A new, statewide collaborative of health professionals, health organizations, hospitals and clinics has committed to reducing the death and disease associated with childbirth and the first month of life.
The Nebraska Perinatal Quality Improvement Collaborative’s initial efforts will focus on:
•reducing the number of first-time cesareans;
•increasing the numbers of new mothers who breastfeed;
•and conducting education to prevent and increase newborn screening for congenital cytomegalovirus, an infection that occurs before birth.
Through Legislative Bill 233, the Nebraska Legislature is funding the initiative with $100,000 a year for two years. The collaborative will provide resources to enable health professionals to provide care that will improve birth outcomes and reduce costs.
Support also comes from the March of Dimes, the Nebraska Medical Association, Arbor Health, Copic, University of Nebraska Medical Center Department of Pediatrics, Nebraska Medicine, the American Academy of Pediatrics, Methodist Women’s Hospital and CHI Health.
This year, Nebraska became the 44th state to form a collaborative. Members of the statewide collaborative will work closely with Nebraska organizations, including the Nebraska Department of Health and Human Services, the Visiting Nurses Association, and county health departments.
“Our new collaborative will work to ensure that Nebraska will be a state where a great life starts with healthy moms and healthy babies,” said Ann Anderson Berry, M.D., Ph.D., co-medical director of the collaborative. “As health providers, we all share a common goal of providing care of the highest quality for our patients. Nebraska’s mothers and babies need and deserve the attention to quality care delivery given in other states that are already benefiting from the work of perinatal collaboratives.”
Dr. Anderson Berry is an associate professor of pediatrics at the University of Nebraska Medical Center and medical director of the Nebraska Medicine neonatal intensive care unit.
Robert Bonebrake, M.D., a perinatologist at Methodist Health System, is co-medical director of the collaborative and Peggy Brown, D.N.P., a women’s & children’s clinical quality lead at Nebraska Medicine, is program administrator for the collaborative.
“Our first initiative will support health professionals in their efforts to eliminate elective delivery in infants less than 39 weeks estimated gestational age. There are too many C-sections and resulting complications such as high wound infection rates and increased time in the hospital,” Dr. Anderson Berry said. “This is of great importance to women. It will result in fewer complications and less death.”
The group has a growing list of more than 90 percent of hospitals across the state committed to the project.
“It speaks greatly of the need and the impact it will have in Nebraska,” Dr. Bonebrake said. “Collaboratives improve health care practices and patient outcomes as well as reduce costs. We will use evidence-based medicine, which we know improves health outcomes and provides the highest quality care.”
Dr. Brown said the collaborative will share the most current and best practices. “The knowledge in medicine isn’t static.
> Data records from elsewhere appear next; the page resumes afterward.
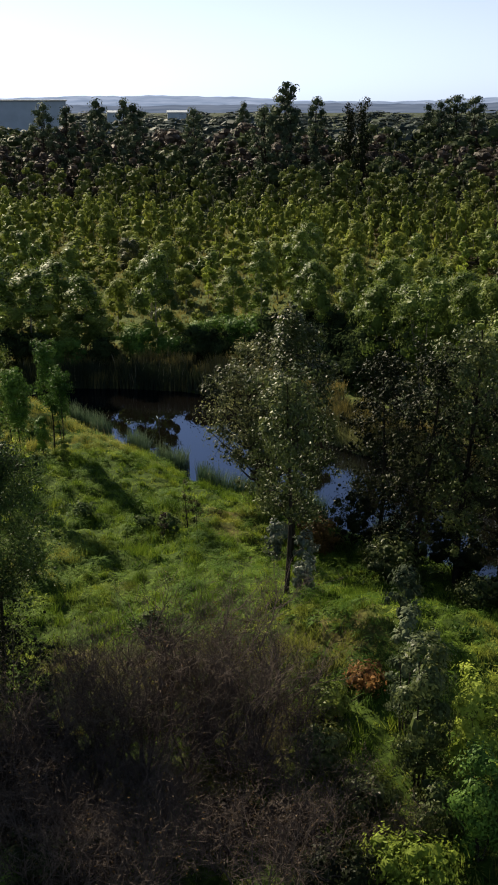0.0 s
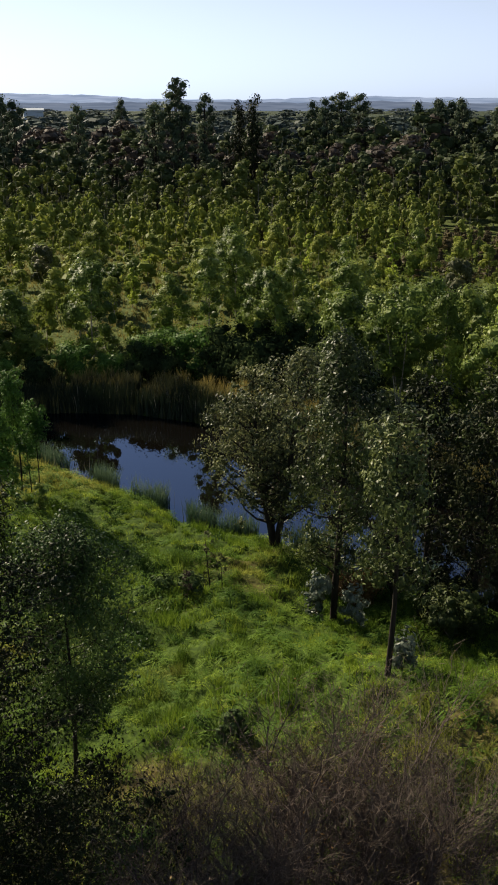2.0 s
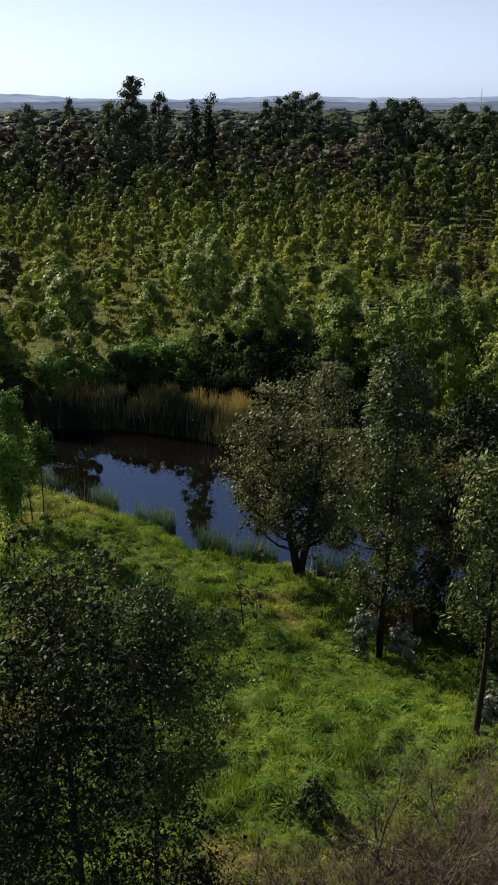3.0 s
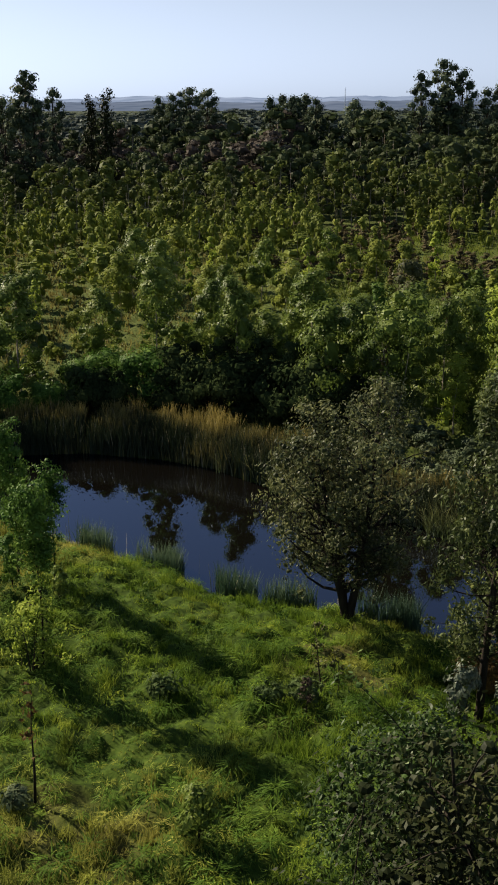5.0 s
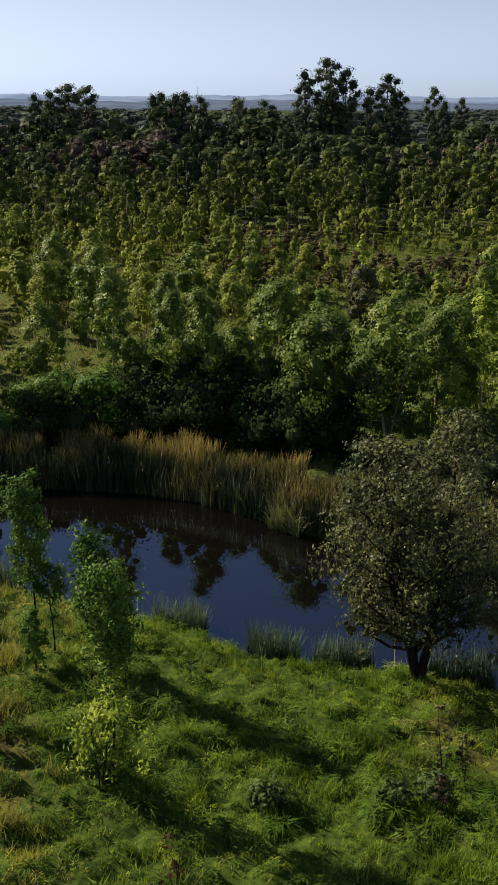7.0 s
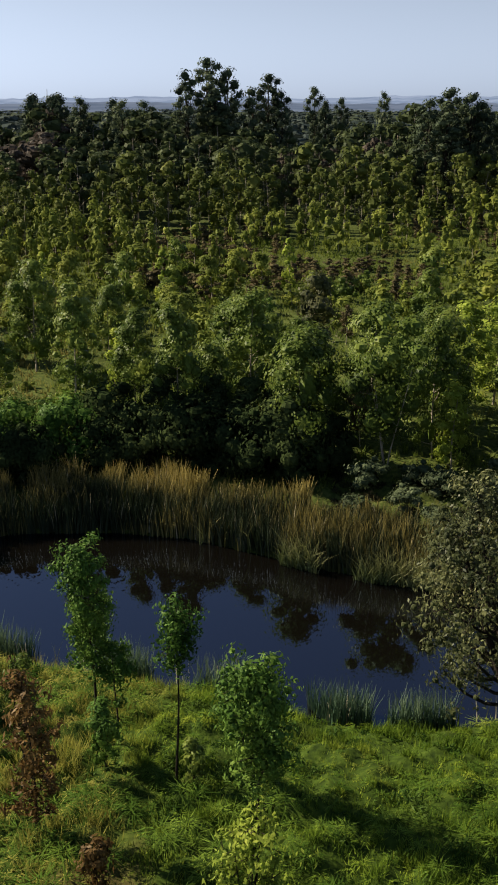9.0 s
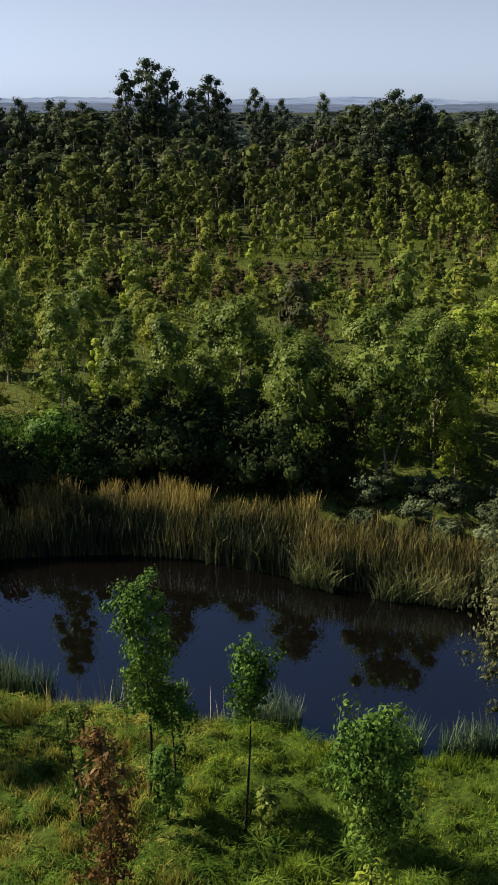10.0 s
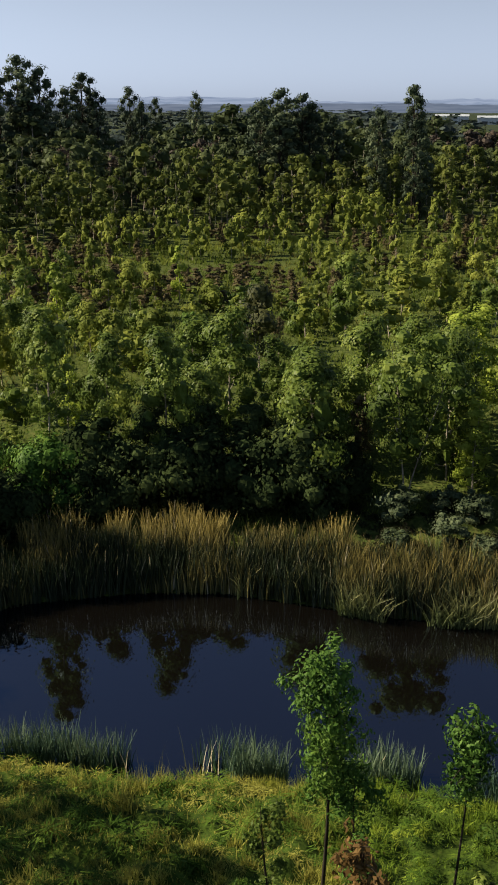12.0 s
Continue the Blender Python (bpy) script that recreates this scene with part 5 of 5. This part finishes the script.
grass_clumps("tall_tussocks", "tall clumps of bright green grass on the bank", 39, 2600, 70, GRASS)
grass_field("bank_grass", "lush uneven green grass on the sunlit bank", 8, 48000, (-16, -11, 27, 30), (0.06, 0.18), 0.032, GRASS, bank_side)
grass_field("meadow_grass", "rough grass between the plantation trees", 9, 34000, (-56, 36, 56, 112), (0.2, 0.5), 0.09, MEADOW, lambda x, y, rng: (x > -0.76 * (y + 22) + 18) & (x < 0.76 * y - 8))

# ---------------------------------------------------------------- far buildings
# wall metal lightened to blue-grey: distance haze is in the colour
METAL_HAZED = plain("sheet_metal_hazed", (0.36, 0.41, 0.47), 0.85, 0.12, 0.3)
METAL_ROOF = plain("sheet_metal_roof", (0.15, 0.17, 0.19), 0.95, 0.12, 0.3)
METAL_PALE = plain("sheet_metal_pale", (0.4, 0.43, 0.46), 0.45, 0.1, 0.3)
DARK_GLASS = plain("dark_opening", (0.03, 0.035, 0.04), 0.3, 0.1, 0.5)


def block(name, parent, size, at, material, gable=0.0):
    """A box on its footprint; with a gable its top is a shallow roof with a ridge."""
    bm = bmesh.new()
    lx, ly, lz = size
    low = [bm.verts.new((sx * lx / 2, sy * ly / 2, 0)) for sx, sy in ((-1, -1), (1, -1), (1, 1), (-1, 1))]
    top = [bm.verts.new((v.co.x, v.co.y, lz)) for v in low]
    bm.faces.new(low[::-1])
    for i in range(4):
        bm.faces.new((low[i], low[(i + 1) % 4], top[(i + 1) % 4], top[i]))
    if gable:
        a, b = bm.verts.new((-lx / 2, 0, lz + gable)), bm.verts.new((lx / 2, 0, lz + gable))
        for ring in ((top[0], top[1], b, a), (top[2], top[3], a, b), (top[3], top[0], a), (top[1], top[2], b)):
            bm.faces.new(ring)
    else:
        bm.faces.new(top)
    me = bpy.data.meshes.new(name)
    bm.to_mesh(me)
    bm.free()
    me.materials.append(material)
    ob = new(name, me)
    ob.parent, ob.location = parent, at
    return ob


def warehouse(label, x, y, turn, size, wall, roof, doors=3, pitch=0.08):
    base = new("warehouse")
    base.matrix_world = pose(x, y, height_at(x, y), 0, 0, turn)
    lx, ly, lz = size
    block("wall", base, size, (0, 0, 0), wall)
    block("roof", base, (lx + 0.8, ly + 0.8, 0.3), (0, 0, lz), roof, ly * pitch)
    for i in range(doors):
        block("door", base, (lx / doors * 0.4, 0.3, lz * 0.5), ((i + 0.5) * lx / doors - lx / 2, -ly / 2 - 0.05, 0), DARK_GLASS)
    tagged(base, label, "warehouse")


for x, y, turn in ((-270, 495, 30), (-243, 512, 28)):
    warehouse("pale-roofed shed among distant trees", x, y, turn, (10, 8, 11.6), METAL_HAZED, METAL_PALE, 2, 0.12)
warehouse("long industrial shed beyond the woods, haze painted into its blue-grey walls", -190.5, 271, 33.7, (50, 26, 16.6), METAL_HAZED, METAL_ROOF, pitch=0.008)
for x, y, turn, lx, lz in ((481, 757, -33, 26, 6), (512, 737, -35, 34, 5), (545, 716, -37, 30, 6)):
    warehouse("low pale industrial shed on the plain", x, y, turn, (lx, 18, lz), METAL_PALE, METAL_PALE)


def radio_mast(x, y, tall):
    base = new("radio_mast")
    base.matrix_world = pose(x, y, height_at(x, y))
    legs = [(0.9 * math.cos(i * 2.094), 0.9 * math.sin(i * 2.094)) for i in range(3)]
    for lx, ly in legs:
        pile = Pile()
        tube(pile, [(lx, ly, 0), (lx * 0.5, ly * 0.5, tall)], [0.22, 0.16], 5)
        part("leg", pile.mesh("leg", METAL_PALE), base)
    for k in range(9):
        z = tall * (k + 0.5) / 9
        pile = Pile()
        s = 1 - 0.5 * z / tall
        ring = [(lx * s, ly * s, z) for lx, ly in legs + legs[:1]]
        for p, q in zip(ring, ring[1:]):
            tube(pile, [p, q], [0.08, 0.08], 4)
        part("brace", pile.mesh("brace", METAL_PALE), base)
    tagged(base, "slender lattice radio mast on the horizon", "mast")


radio_mast(8.9, 1468, 34)
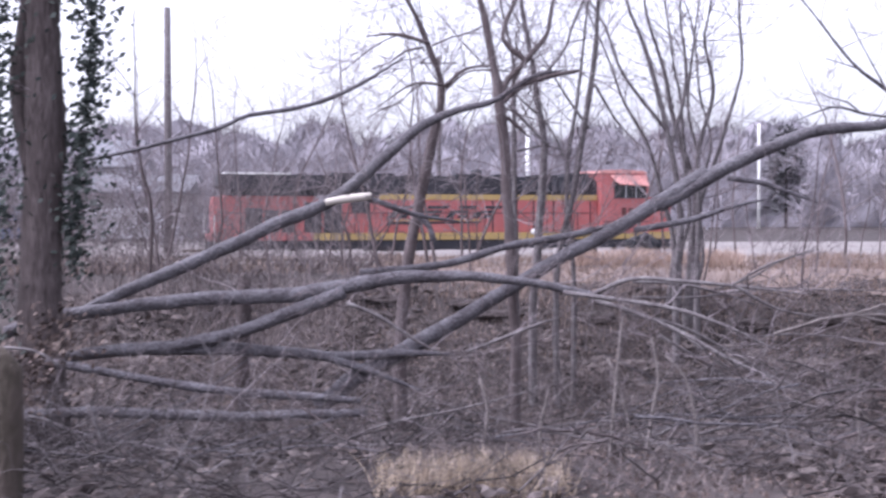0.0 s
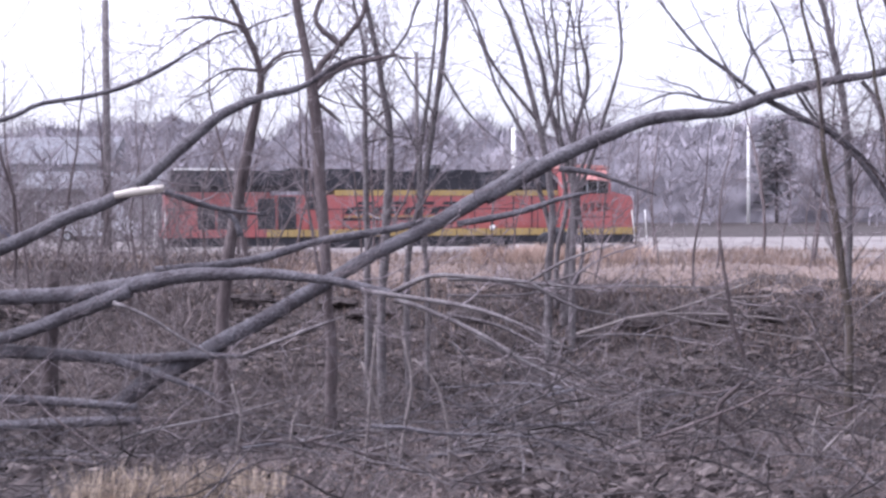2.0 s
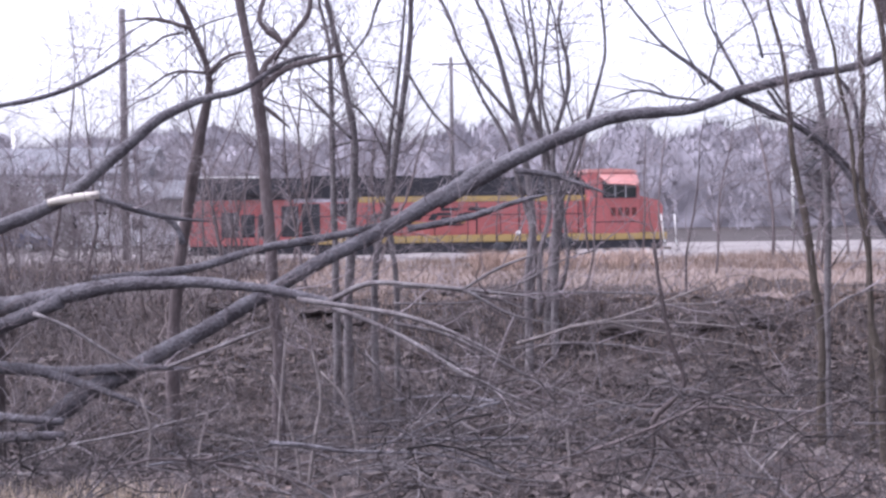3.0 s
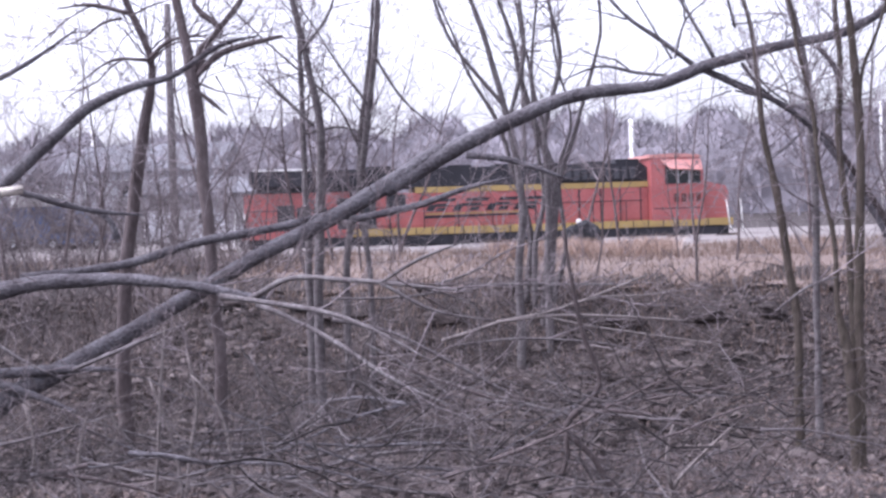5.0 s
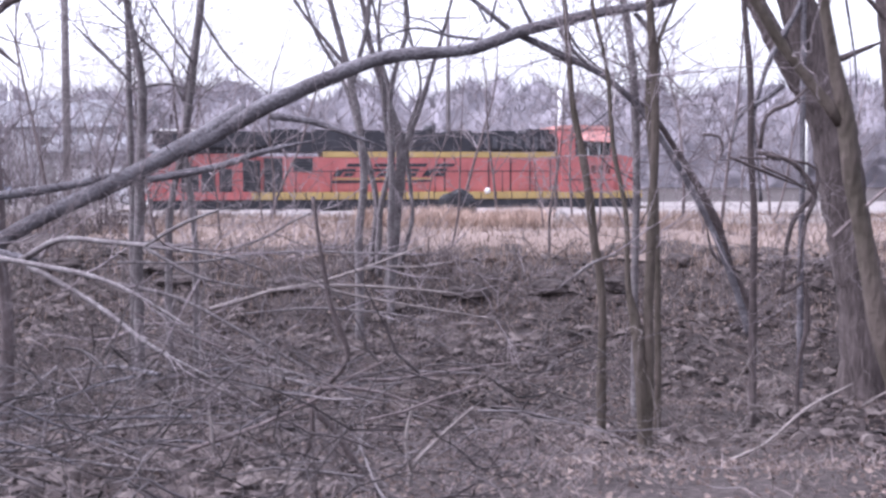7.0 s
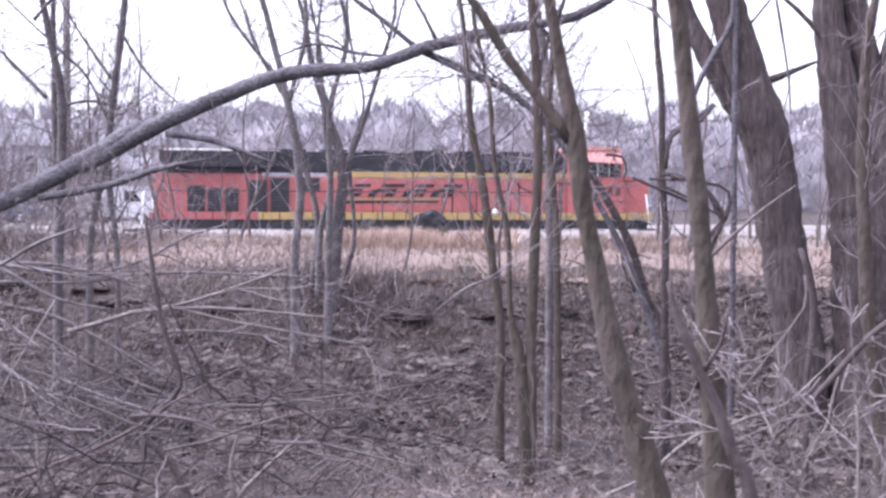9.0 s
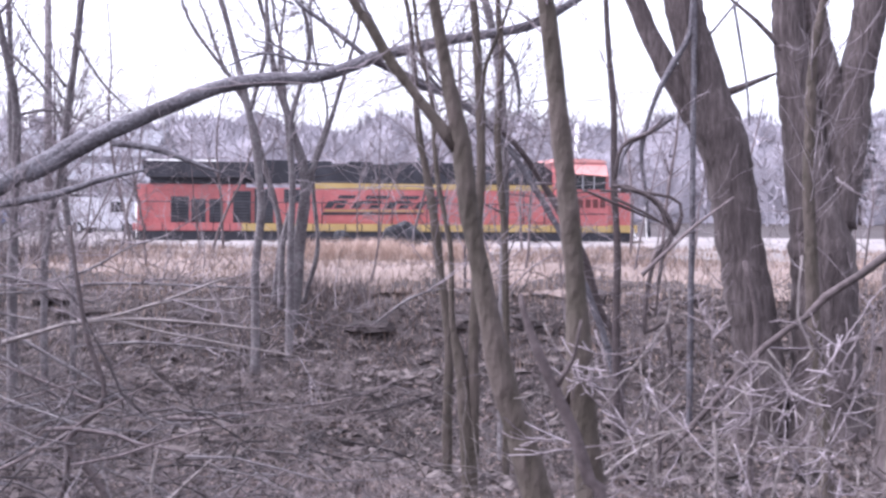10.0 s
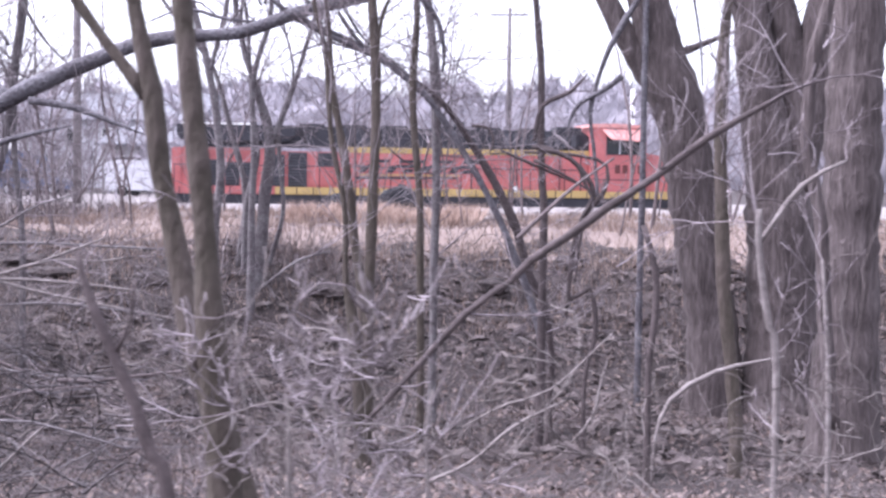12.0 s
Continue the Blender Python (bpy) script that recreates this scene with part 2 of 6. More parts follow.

We have to constantly update, and it’s difficult to keep up with all these changes if you’re a provider trying to care for three or four communities. There are limited resources and challenges. Providers can adapt these practices to their own circumstances and build on their successes.”
Breastfeeding is another focus of the grant.
Dr. Anderson Berry said Nebraska is ranked 47th in rates of breastfeeding. She said if 60 percent of babies were fed exclusively with breast milk for the first six months of life, it could result in hundreds of thousands of dollars saved in health care costs in Nebraska.
“Increased rates of breastfeeding in the first year of life could prevent complications such as ear infections, pneumonias requiring hospitalizations, and colds — because babies are getting some immunity protection from the mom,” Dr. Anderson Berry said. “If we keep babies well, parents miss less work, fewer antibiotics are used and health costs are reduced.”
Funding for the collaborative will pay for resources, database development, and statistical support, a program administrator with expertise in quality improvement as well as implementation and education costs. The state funding has potential for renewal.
Nebraska statistics
•About 2,752 infants were born prematurely in Nebraska in 2013.
•According to research, the cost of care for preterm infants ranges from more than $100,000 for extreme prematurity to $4,500 for late prematurity.
•Very low birth weight infants are at risk for costly complications, adding $12,000 to $31,000 to their already expensive care.
•Prematurity is costly to Nebraska. Medicaid programs bear a large burden of this cost. Collaboratives have the ability to impact this, for example, in Tennessee, where a collaborative has been active for six years, they have saved $11 million a year in state funds.